Okay first off, Kraft paper is expensive and does not bend at all. AT ALL! I love gift wrapping but I hate the actually process of wrapping. So I blocked an entire night to wrap everything, eat Chipotle and be fa-la-la-la-merry. 45 minutes in, I wrapped two presents, had to re-wrap because my hands were shaking so bad trying to write the stupid name. IT HAD BEEN 45 MINUTES. TWO PRESENTS 45 MINUTES!
Needless to say, that will not be happening again this year. Everyone is getting a gift wrapped in NORMAL WRAPPING PAPER (like this) and a stupid gift tag I do with zero pressure but in pretty pen. I can still have pretty packages, just more realistic. AHEM.
And that my friends, is what it’s like to be me. Even wrapping Christmas presents is intense and well, I’m not setting myself up for that disappointment again.
Commit to What You Can Do
We have to watch Miracle on 34th Street, Elf, Christmas Vacation, go see all the lights, make Christmas cookies, have a freaking good time, go buy presents, don’t gain holiday weight, visit friends and family and DO. ALL. THE. THINGS!
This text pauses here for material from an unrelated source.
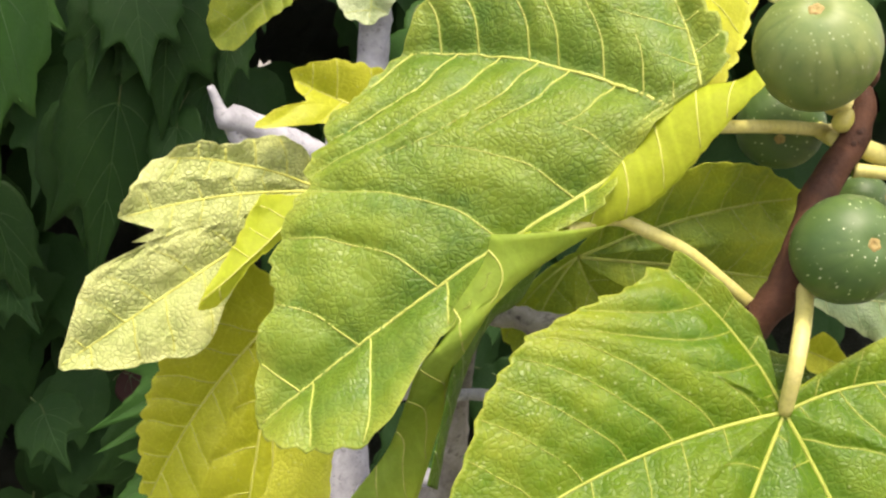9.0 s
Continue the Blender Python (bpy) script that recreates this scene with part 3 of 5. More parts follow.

Okay, you can do all those things, but like, if they don’t happen. They don’t happen. I have a list of things I want to do this Christmas and also a plan for them. Some of them are have-to do, other ones are secondary. Breaking out what I can realistically do has already helped me better enjoy this season and avoid my holiday blues.
Plus I love a list.
Obviously I’ve talked about self-care before, but I’m always learning more about what it is I need. In the winter it’s even more important that I exercise because with the shorter days, I find myself not being as active. I legitimately do find myself breaking down when I don’t have exercise to regulate and provide stress-relief. I also find myself reading and burning a candle and enjoying down time.
Sometimes I do feel bad that there’s a million other things that could be done, but sometimes you gotta take four hours to get yourself through the next 40 hours.
I’m also learning about coding in WordPress for an upcoming project which is giving me an indoor activity that I can do regardless of weather. Winter reallyyyy makes me want to go to bed early, if you can’t tell. Finding new hobbies has been really something I’ve been working on.